Namun demikian, debitur tetap harus mewaspadai dan mempertimbangkan kebijakan penyaluran kredit yang berlaku di tiap bank. Karena persetujuan permohonan kredit ditentukan oleh kewenangan dan kebijakan bank masing-masing.
Sehingga, bisa saja bank memutuskan untuk tidak menyalurkan kredit karena calon debitur memiliki hubungan dengan debitur lain yang memiliki status kolektibilitas buruk. Terutama jika bentuk hubungannya adalah pernikahan atau suami-istri.

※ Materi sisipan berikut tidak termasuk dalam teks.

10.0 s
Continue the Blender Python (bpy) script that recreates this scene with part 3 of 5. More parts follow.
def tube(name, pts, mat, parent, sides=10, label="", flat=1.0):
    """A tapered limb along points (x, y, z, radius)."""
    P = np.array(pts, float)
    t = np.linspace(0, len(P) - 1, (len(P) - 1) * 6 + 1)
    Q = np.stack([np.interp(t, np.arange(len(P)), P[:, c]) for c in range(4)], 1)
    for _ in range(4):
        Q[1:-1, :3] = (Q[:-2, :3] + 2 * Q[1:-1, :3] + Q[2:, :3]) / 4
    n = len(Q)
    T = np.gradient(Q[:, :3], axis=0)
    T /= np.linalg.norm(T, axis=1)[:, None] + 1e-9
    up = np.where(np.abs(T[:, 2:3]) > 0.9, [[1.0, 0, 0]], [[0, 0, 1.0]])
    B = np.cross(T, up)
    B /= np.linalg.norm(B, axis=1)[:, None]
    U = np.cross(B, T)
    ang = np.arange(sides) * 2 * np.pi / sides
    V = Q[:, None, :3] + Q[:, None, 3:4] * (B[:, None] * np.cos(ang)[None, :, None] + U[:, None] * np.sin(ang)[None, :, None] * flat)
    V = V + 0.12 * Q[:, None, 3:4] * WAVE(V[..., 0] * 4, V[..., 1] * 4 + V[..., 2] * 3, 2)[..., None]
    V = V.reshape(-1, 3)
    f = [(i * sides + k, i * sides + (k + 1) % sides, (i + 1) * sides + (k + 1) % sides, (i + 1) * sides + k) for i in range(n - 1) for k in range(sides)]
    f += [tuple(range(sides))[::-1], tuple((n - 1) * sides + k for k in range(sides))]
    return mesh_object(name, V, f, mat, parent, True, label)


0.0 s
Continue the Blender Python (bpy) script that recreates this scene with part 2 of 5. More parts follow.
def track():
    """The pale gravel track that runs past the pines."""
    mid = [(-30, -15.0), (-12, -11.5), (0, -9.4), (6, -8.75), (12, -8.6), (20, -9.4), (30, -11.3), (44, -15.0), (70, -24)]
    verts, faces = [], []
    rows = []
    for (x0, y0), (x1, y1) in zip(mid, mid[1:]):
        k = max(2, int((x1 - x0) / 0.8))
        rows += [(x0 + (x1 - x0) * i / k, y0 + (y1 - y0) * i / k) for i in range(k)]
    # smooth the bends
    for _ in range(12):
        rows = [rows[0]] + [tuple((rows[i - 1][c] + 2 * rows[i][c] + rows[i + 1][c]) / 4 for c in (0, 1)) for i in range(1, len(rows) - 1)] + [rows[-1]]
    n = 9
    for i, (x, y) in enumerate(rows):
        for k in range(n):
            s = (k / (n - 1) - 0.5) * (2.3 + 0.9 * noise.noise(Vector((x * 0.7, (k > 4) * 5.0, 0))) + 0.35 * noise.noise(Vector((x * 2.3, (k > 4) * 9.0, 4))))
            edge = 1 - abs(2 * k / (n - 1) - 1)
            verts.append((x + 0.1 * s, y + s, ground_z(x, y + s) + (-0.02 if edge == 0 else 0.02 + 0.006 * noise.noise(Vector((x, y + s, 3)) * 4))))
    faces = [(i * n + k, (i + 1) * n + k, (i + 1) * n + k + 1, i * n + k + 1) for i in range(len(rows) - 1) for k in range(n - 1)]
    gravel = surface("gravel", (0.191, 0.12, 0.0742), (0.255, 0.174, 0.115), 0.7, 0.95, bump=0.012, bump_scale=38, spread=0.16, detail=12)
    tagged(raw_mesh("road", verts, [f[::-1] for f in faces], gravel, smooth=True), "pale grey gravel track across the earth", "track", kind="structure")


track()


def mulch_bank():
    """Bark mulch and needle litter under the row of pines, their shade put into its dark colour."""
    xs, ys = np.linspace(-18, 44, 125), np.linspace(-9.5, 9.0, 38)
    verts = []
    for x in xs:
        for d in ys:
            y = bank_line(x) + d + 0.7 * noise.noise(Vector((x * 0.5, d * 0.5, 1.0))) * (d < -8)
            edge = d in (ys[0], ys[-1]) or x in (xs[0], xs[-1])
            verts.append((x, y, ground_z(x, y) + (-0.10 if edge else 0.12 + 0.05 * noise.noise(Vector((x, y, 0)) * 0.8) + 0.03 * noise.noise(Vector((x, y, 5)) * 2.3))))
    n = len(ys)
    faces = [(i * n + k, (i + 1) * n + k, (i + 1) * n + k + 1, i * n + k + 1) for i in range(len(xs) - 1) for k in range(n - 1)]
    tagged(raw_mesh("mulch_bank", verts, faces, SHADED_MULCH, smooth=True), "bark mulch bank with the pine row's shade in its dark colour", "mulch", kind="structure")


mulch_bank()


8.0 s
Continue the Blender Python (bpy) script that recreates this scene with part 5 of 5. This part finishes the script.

Seperti diketahui, beberapa pengajuan kredit—misalnya Kredit Pemilikan Rumah (KPR)—mensyaratkan data suami dan istri. Selain KPR, pengajuan kredit dengan agunan oleh suami atau istri juga mensyaratkan persetujuan pasangan.
Melansir OCBC NISP (22/10), ini terjadi karena suami istri terikat dalam hubungan pernikahan secara hukum dan dalam pernikahan terhadi pencampuran harta, sehingga status kolektibilitasnya dapat saling memengaruhi.
Sesuai UU No. 1/1974 tentang Perkawinan Pasal 35 Ayat (1), yang menyebutkan di mana ada perkawinan, maka akan terjadi suatu pencampuran harta, kecuali ada perjanjian kawin yaitu perjanjian pisah harta.